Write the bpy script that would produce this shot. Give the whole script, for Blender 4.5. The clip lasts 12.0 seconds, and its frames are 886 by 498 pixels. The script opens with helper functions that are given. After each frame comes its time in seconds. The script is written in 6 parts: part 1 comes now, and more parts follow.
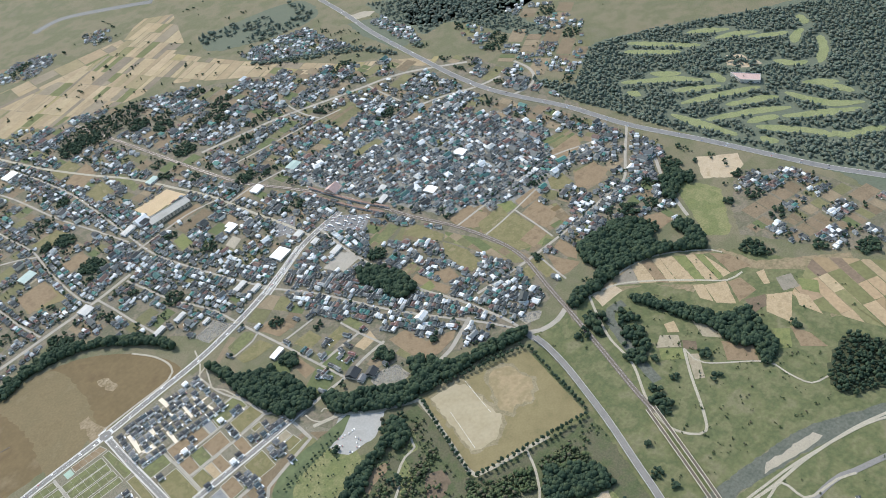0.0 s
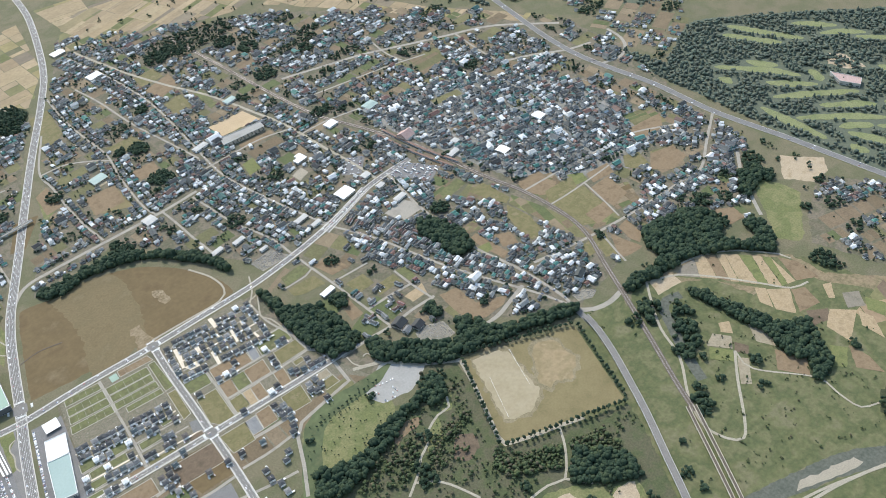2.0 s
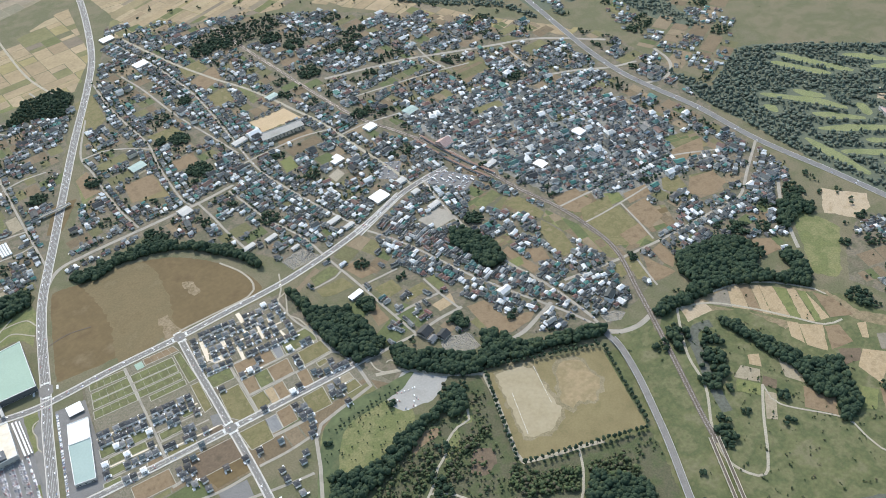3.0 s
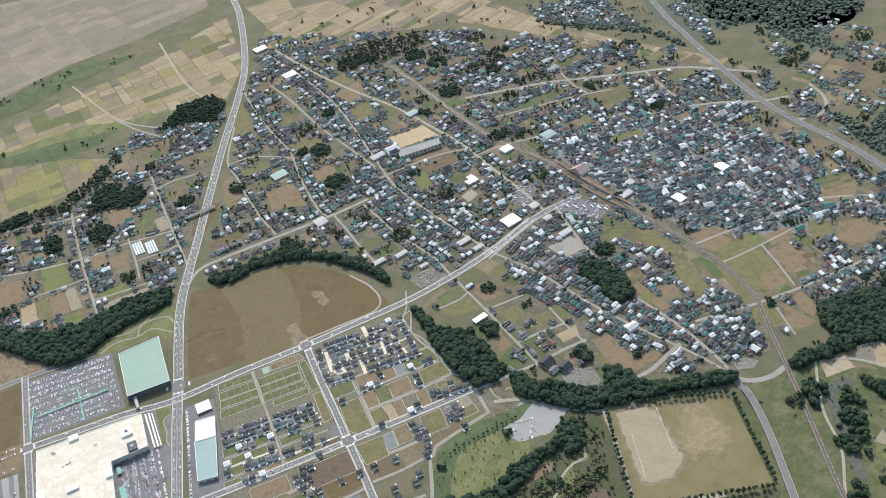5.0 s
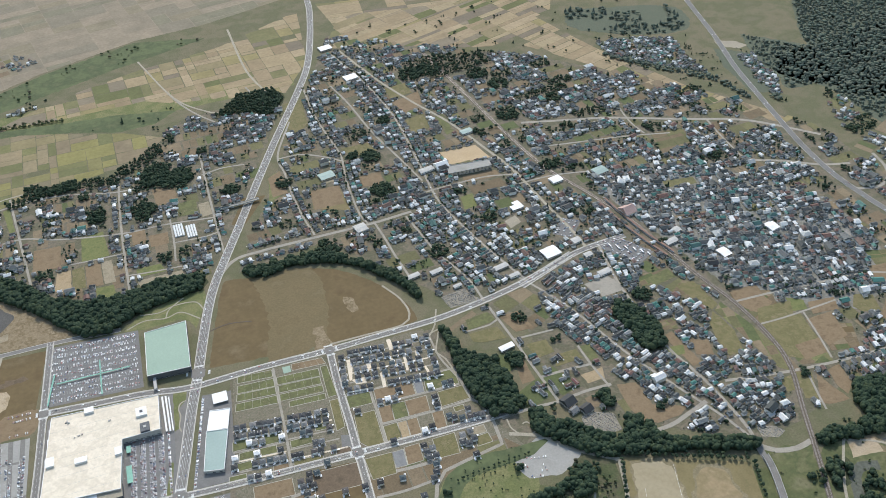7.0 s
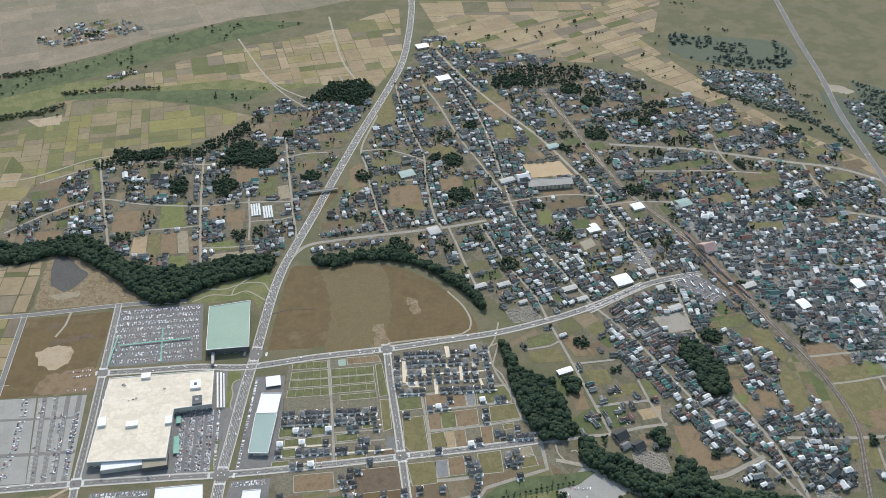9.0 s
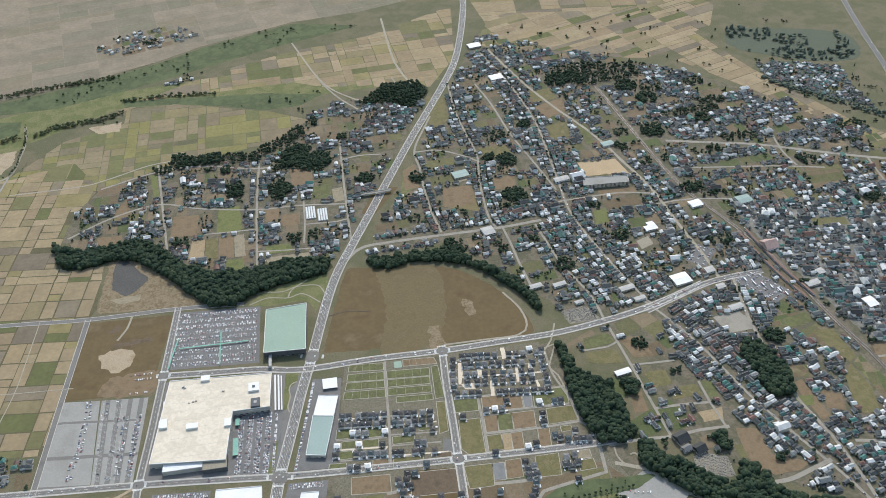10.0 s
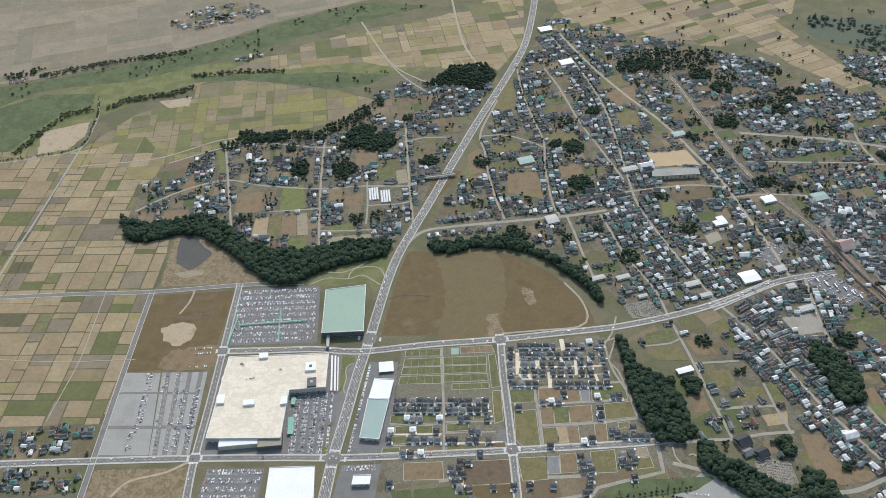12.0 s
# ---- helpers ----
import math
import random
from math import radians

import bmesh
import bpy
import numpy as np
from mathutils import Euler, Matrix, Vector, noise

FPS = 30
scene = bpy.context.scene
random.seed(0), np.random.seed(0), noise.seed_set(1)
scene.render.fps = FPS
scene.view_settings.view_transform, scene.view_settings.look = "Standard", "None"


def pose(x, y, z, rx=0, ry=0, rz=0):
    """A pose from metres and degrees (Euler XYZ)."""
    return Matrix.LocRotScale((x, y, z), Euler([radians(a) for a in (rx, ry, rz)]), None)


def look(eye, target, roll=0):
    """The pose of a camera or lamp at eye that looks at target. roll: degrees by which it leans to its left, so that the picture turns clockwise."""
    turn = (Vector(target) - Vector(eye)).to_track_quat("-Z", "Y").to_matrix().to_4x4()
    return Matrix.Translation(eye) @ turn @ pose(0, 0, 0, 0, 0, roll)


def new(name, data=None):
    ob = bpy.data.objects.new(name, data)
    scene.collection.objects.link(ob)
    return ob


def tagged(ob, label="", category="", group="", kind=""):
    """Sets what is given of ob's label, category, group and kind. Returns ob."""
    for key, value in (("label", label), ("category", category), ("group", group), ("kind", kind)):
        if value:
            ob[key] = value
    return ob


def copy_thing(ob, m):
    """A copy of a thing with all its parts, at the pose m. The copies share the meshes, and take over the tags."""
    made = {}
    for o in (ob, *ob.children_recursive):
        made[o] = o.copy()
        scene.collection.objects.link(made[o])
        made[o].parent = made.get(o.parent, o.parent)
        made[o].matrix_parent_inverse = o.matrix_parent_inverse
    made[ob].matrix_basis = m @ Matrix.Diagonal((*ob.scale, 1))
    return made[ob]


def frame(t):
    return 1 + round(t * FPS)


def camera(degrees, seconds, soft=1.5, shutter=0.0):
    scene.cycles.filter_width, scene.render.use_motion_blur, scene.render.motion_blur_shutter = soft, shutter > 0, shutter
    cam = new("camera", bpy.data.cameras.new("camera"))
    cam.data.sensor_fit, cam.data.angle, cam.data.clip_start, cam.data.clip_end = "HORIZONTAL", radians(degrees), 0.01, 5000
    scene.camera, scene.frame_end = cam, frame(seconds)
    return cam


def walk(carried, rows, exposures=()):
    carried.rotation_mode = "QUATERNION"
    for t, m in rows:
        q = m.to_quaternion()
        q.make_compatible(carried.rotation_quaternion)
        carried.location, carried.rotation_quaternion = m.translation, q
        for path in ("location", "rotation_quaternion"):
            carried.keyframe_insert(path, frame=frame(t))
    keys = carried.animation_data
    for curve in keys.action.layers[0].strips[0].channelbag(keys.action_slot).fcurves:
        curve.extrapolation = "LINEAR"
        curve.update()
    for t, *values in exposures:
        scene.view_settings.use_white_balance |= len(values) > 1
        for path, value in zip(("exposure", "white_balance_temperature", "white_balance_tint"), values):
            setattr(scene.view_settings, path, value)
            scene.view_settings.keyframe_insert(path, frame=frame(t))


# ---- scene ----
....................
▶ Problem statement
Show every line of the listing in which the string "values" can be found.

▶ Answer to the problem
    for t, *values in exposures:
        scene.view_settings.use_white_balance |= len(values) > 1
        for path, value in zip(("exposure", "white_balance_temperature", "white_balance_tint"), values):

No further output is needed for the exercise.